La gravedad de la hora presente exige una reflexión en profundidad que el Sínodo anterior no pudo llevar a cabo. Pero, sobre todo, el Papa está convencido de que Europa, a pesar de las circunstancias actuales, está llamada a seguir ejerciendo en el conjunto de los pueblos y continentes el liderazgo espiritual que ha tenido en otras épocas. Así lo recordaba desde Santiago el año 1982, en uno de los discursos más importantes que ha dirigido a Europa: Europa, vuelve a encontrarte. Sé tú misma [...] Tú puedes ser todavía faro de civilización y estímulo de progreso para el mundo. Los demás continentes te miran y esperan también de ti la misma respuesta que Santiago dio a Cristo: «lo puedo».

LA SÍNTESIS FE-CULTURA

Naturalmente, el Papa no pretende defender un eurocentrismo miope, ni avalar nuevas formas de colonialismo cultural. La razón de esta misión histórica que el Papa ve en Europa es que ha sido en nuestro continente donde se ha logrado la síntesis más acabada entre la fe y la cultura. La gravedad de la hora actual consiste en lo que Pablo VI definió la ruptura entre la fe y la cultura, una ruptura que él calificó como dramática. Es necesario reconocer que los católicos europeos han desertado del campo de la cultura. Y así se ha llegado a situaciones paradójicas como la española, donde grupos sociológicamente minoritarios han logrado imponer un modelo cultural laico a un pueblo mayoritariamente católico, y esto debido a la clamorosa ausencia de los católicos en este campo.
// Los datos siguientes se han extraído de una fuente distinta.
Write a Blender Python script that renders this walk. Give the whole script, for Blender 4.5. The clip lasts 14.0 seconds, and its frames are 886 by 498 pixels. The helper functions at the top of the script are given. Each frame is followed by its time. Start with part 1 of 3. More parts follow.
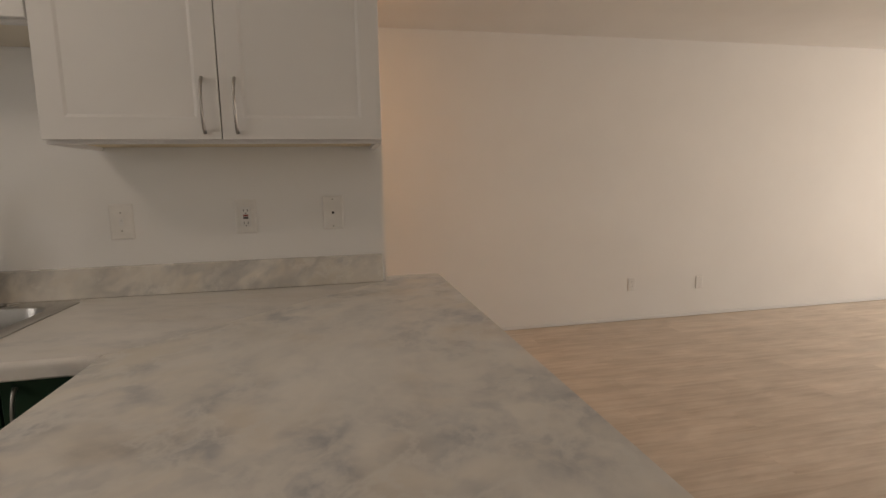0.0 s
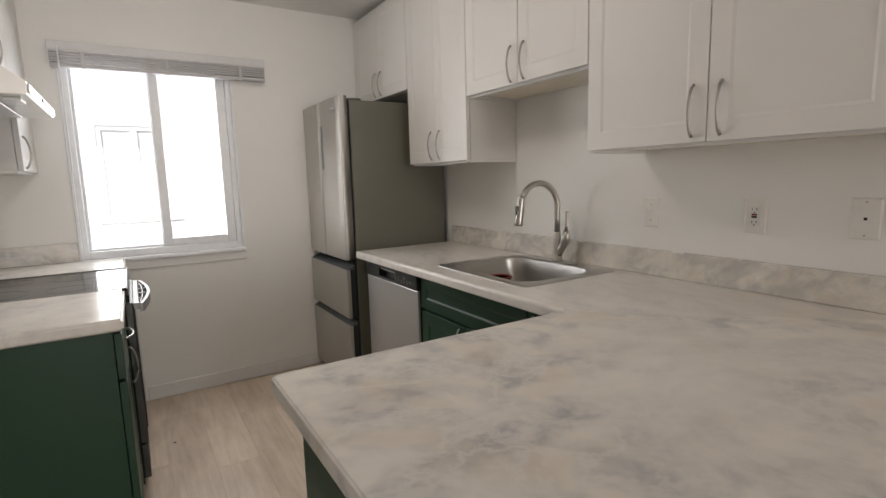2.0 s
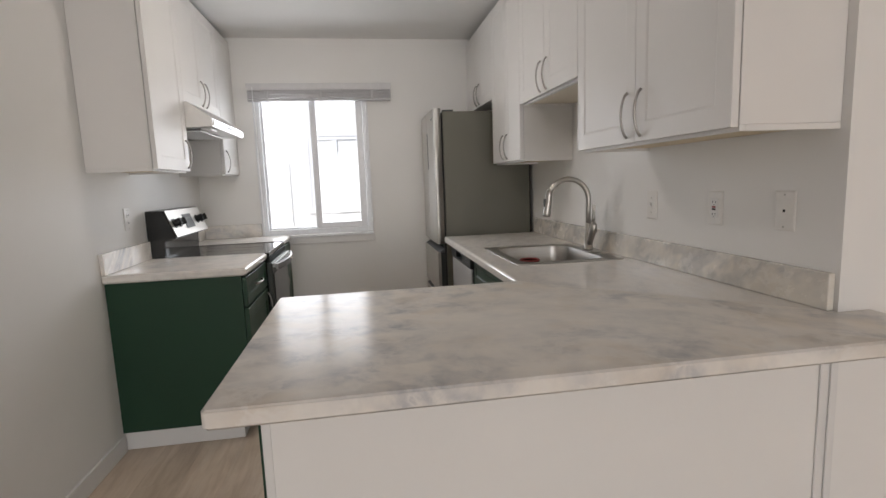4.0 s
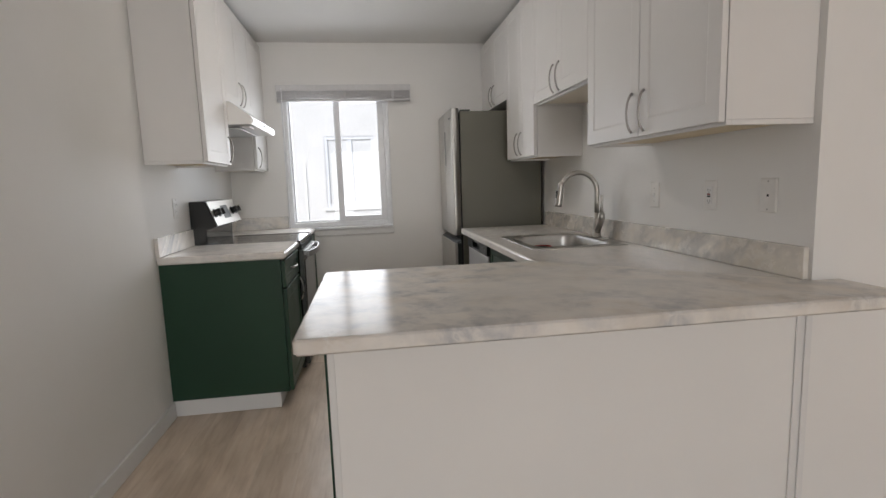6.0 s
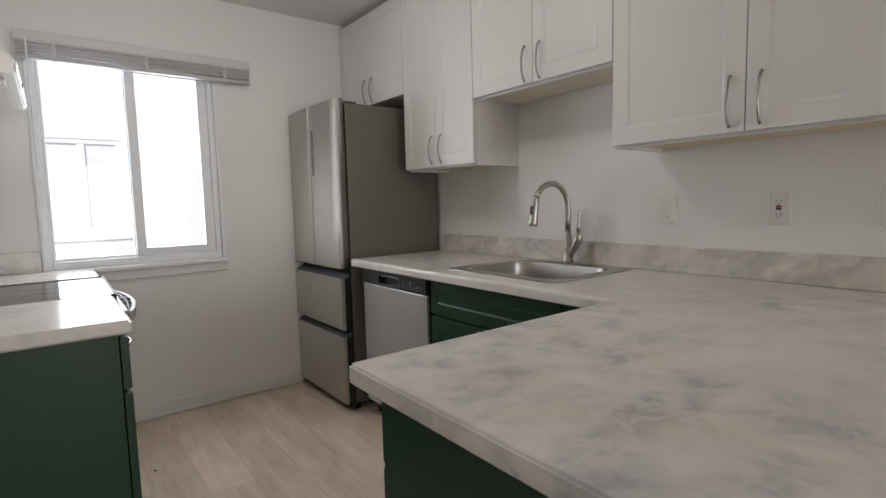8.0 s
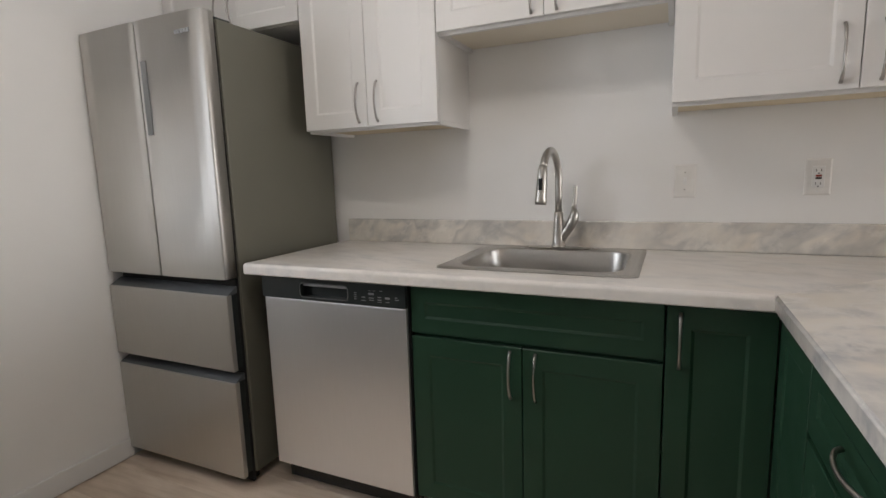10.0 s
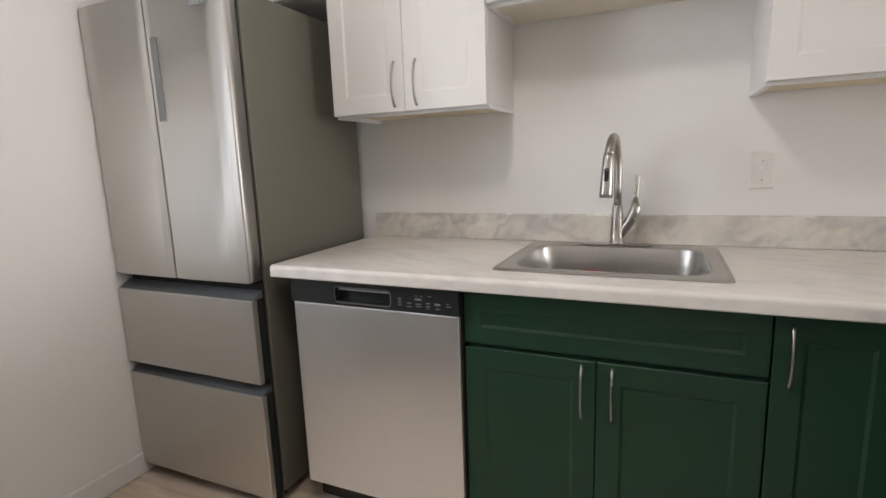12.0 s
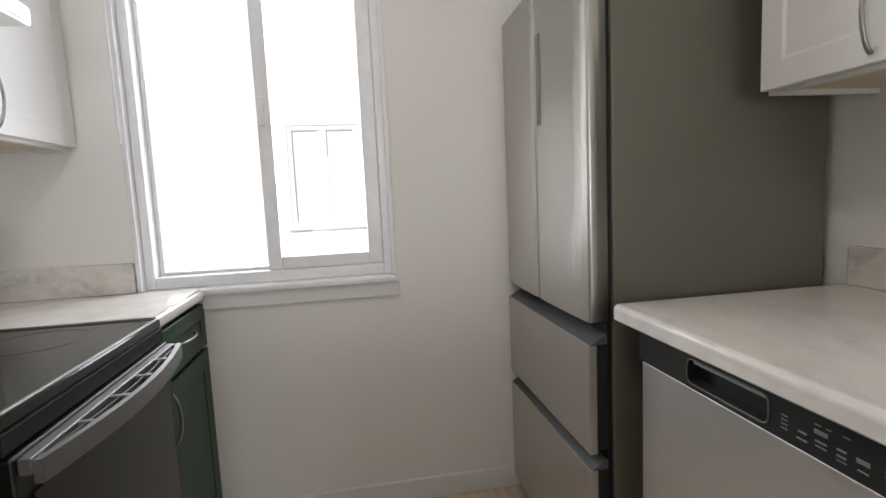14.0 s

La vanguardia cultural hoy día está lejos del Evangelio y de la Iglesia, y son muy pocos los cristianos creadores de una cultura genuinamente inspirada en los valores del Evangelio, sea en literatura, cine, arquitectura o pintura, por no hablar de la filosofía. Además de la preocupante esterilidad creativa de los católicos, resulta que el mismo patrimonio artístico y cultural cristiano está amenazado: las fiestas populares, las costumbres, las procesiones y hasta las mismas iglesias, separadas de la corriente vivificadora del Evangelio, se convierten en simples residuos del pasado, que pasan a ser custodiados por las autoridades del Estado, como bienes de interés turístico. La consecuencia es que, por una parte, una cultura privada de sus raíces cristianas, un humanismo sin Dios, se acaba volviendo contra el hombre, como decía de Lubac. Al mismo tiempo, la inmensa mayoría de los cristianos en Europa viven en una paradójica situación de diáspora cultural. Se parecen cada vez más a las minorías cristianas que tienen que vivir en países musulmanes o de otras religiones. Quizá el desafío más importante que tiene la Iglesia hoy día en Europa sea éste, el de lograr que hombres nuevos, renovados por la gracia, se conviertan en creadores de una cultura nueva.

SIGNOS DE ESPERANZA

En un panorama desolador como el que se nos presenta, no faltan signos de esperanza. Así lo proclama el lema de este encuentro: Cristo, vivo en la Iglesia, fuente de esperanza para Europa. Quizá el Sínodo anterior se dejó llevar por el optimismo engendrado por la caída de un régimen político y económico. Se pensó que bastaba cambiar la economía para cambiar a los hombres, cuando en realidad es al revés: sólo hombres nuevos crean modelos económicos nuevos. Esta vez, como destaca con realismo el Documento de trabajo de los padres sinodales, se trata de una esperanza teologal, es decir, aquella que se funda únicamente en Dios, y que espera contra toda esperanza. Nuestra esperanza no se apoya en las estadísticas que anuncian un ligero ascenso de las vocaciones aquí o allí, o en las cifras de participación en la misa dominical. No: el Sínodo desea proclamar que la esperanza de Europa está en la Cruz de Cristo.